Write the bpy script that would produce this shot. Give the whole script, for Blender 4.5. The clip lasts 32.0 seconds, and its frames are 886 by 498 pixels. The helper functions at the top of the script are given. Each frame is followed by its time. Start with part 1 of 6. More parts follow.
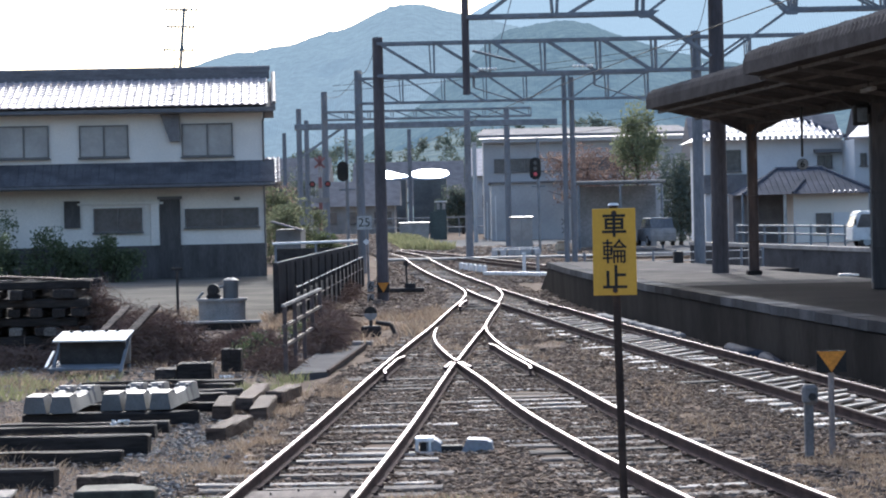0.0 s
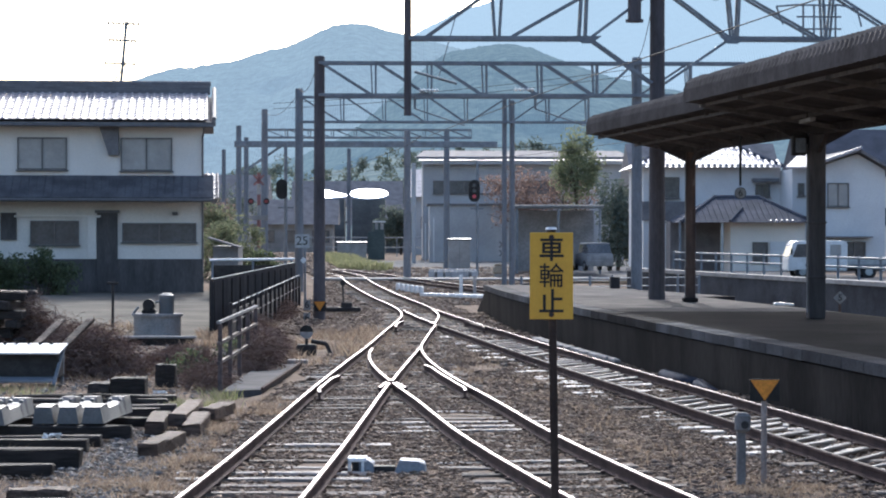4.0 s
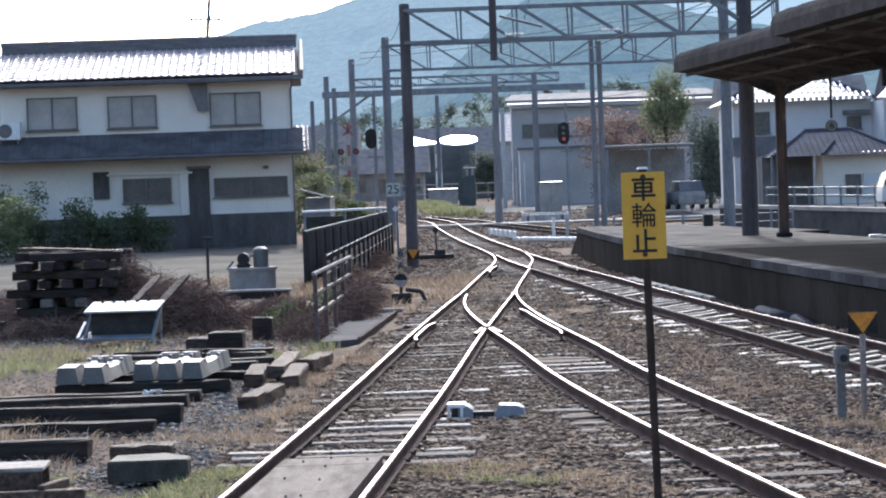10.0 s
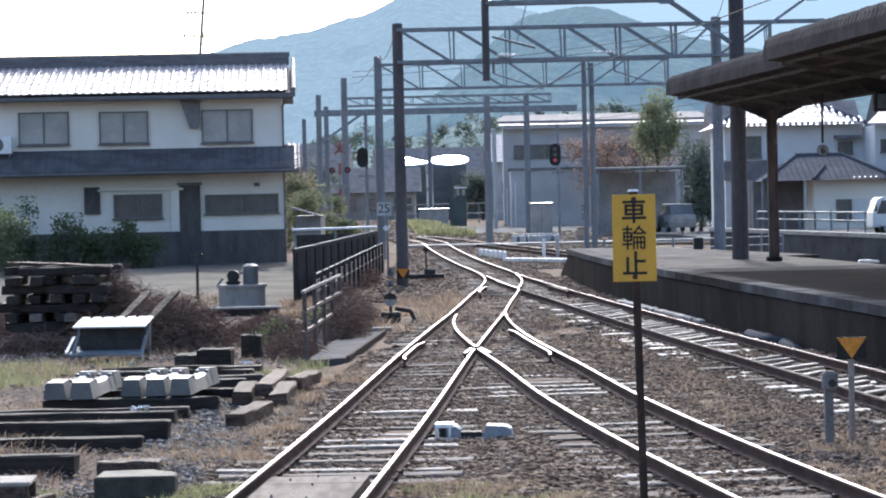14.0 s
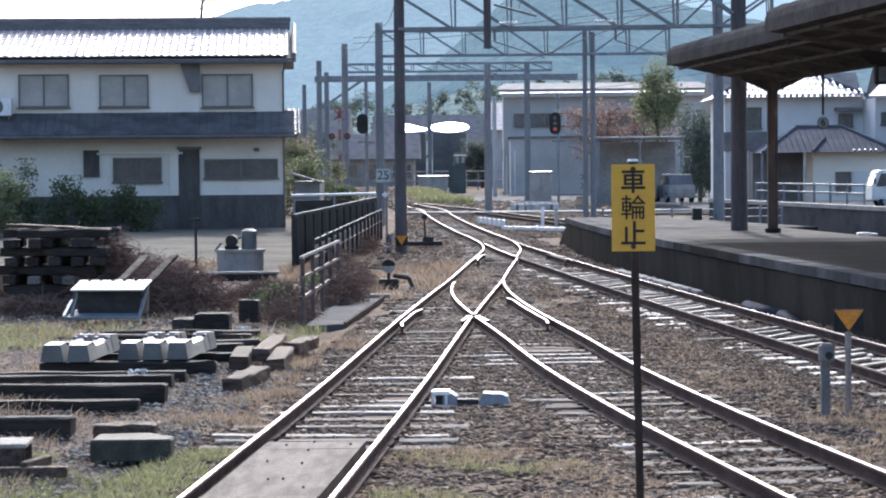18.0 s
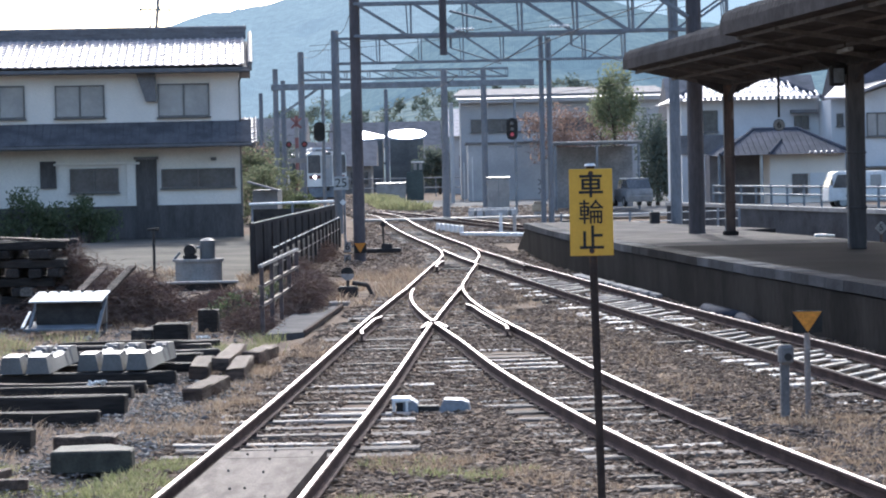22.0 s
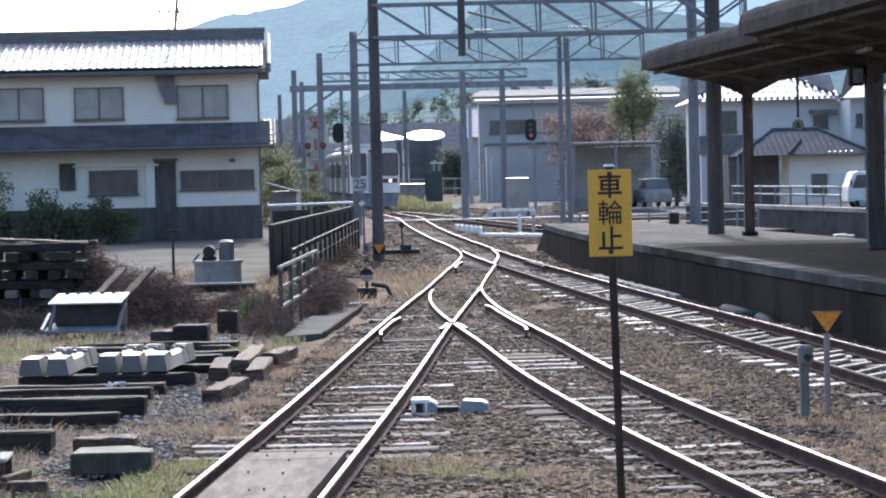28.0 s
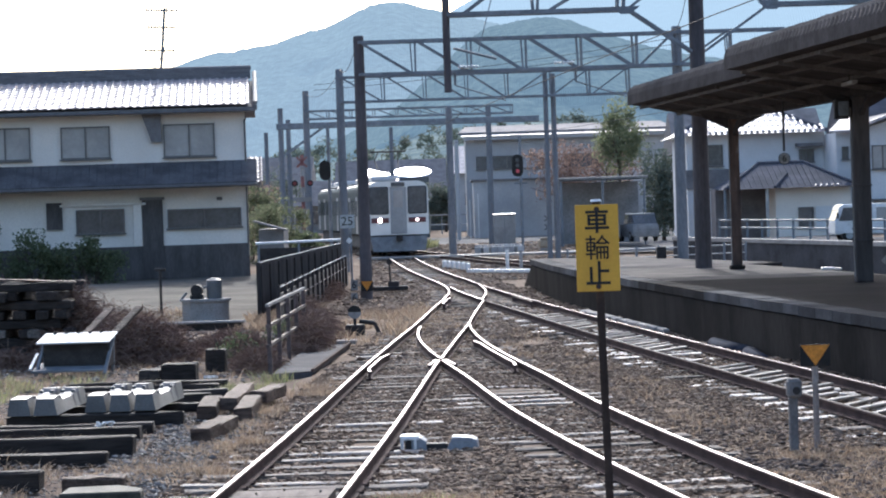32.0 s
+++
Copy each line in full and exactly, omitting any picture.

Write the bpy script that would produce this shot. Give the whole script, for Blender 4.5. The clip lasts 32.0 seconds, and its frames are 886 by 498 pixels. The helper functions at the top of the script are given. Each frame is followed by its time. Start with part 1 of 6. More parts follow.
0.0 s
4.0 s
10.0 s
14.0 s
18.0 s
22.0 s
28.0 s
32.0 s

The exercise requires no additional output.